To recover this money, businesses might be forced to pass this extra cost (1.5 per cent) to consumers or reduce their labour cost by putting most of their new workers on contract and in extreme circumstances sending some home.

Pending Bills

Both national and county governments are guilty of clamming up with suppliers’ money, driving businesses into an early grave and driving millions of Kenyans into the bottomless pit of joblessness.

A delay of payments of air-tickets might have played a large part into the cancellation of licenses for about 20 air ticketing agents by the International Air Transport Association (IATA), as the Government’s pending bills took a toll on private sector business.

Kenya Association of Travel Agents (KATA) Nicanor Sabula told Financial Standard that while he was not certain of the cause for defaults, which led to the revocation, he suspected non-payment by the State officials. “I suspect non-payment by government departments could be the cause,” he said.

A survey by the Kenya Association of Manufacturers (KAM) found that about 12 per cent of the 1,001 firms surveyed (or 120 firms) have had a contract with the Government that was in arrears.

“Public payment delays affect the economy mostly through the liquidity channel. Increased delays in public payments reduce vendors’ liquidity and profitability, which in turn weakens aggregate demand and economic growth,” read part of a World Bank report, noting that pending bills had increased from 0.9 per cent of GDP in FY2015/16 to 1.6 per cent in FY2017/18.

A Treasury report to the National Assembly showed that the national government owes local traders about Sh32.5 billion, though suppliers insist total pending bills run into hundreds of billions.

KRA also owes manufacturers over Sh20 billion in tax refunds.

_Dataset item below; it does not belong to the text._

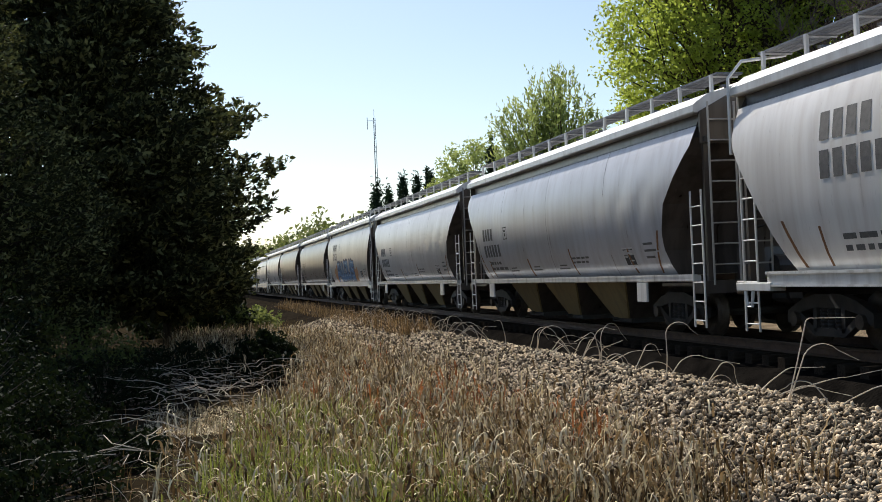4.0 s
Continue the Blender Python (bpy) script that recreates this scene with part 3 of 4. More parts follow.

Kenya Association of Manufacturers Chairman Sachen Gupta told Financial Standard that estimated refunds arose from exports and withholding VAT dues.

He noted that if the money was pumped back into business, it would spark an annual growth of Sh50 billion turnover in the industry - Sh6 billion in VAT collections, Sh1 billion in corporate and income taxes and create 20,000 indirect jobs.

This is the money that the Government would benefit from through taxation. It is the issue with incentives that the Government has persistently failed to offer manufacturers.

Many companies have decried the high cost of electricity, with some being forced to exit the country, opting for the neighbouring nations.

Low-cost power

A steel manufacturer, who did not want to be named for fear of recrimination, said the metal industry could have done well with low-cost power.

“If they gave us this idle power at night for free, we could do a lot in terms of increased production or job creation,” he said.

The incentive to charge a discounted rate for usage of electricity at night, an official at KAM told this writer, generally failed because most firms could not over-produce when they did not have a market.

Also this year, Kenyans might pay high prices for their staple food, ugali, not only because of drought but also because Treasury delayed to disburse about Sh3.7 billion for the procurement of subsidised fertiliser.

This saw farmers purchase commercial fertiliser at Sh3,200 per 50kg bag.

Under the subsidy programme, farmers would have purchased a bag of diammonium phosphate (DAP) at Sh1,800.

The current administration might have guided the country into tremendous improvement in the World Bank’s Ease of Doing Business - moving up 52 places in three years to perch itself at 61 last year.

However, the Jubilee Government might have committed so many policy wrongs in practice that cannot be easily righted by just one score on World Bank’s disputed ranking.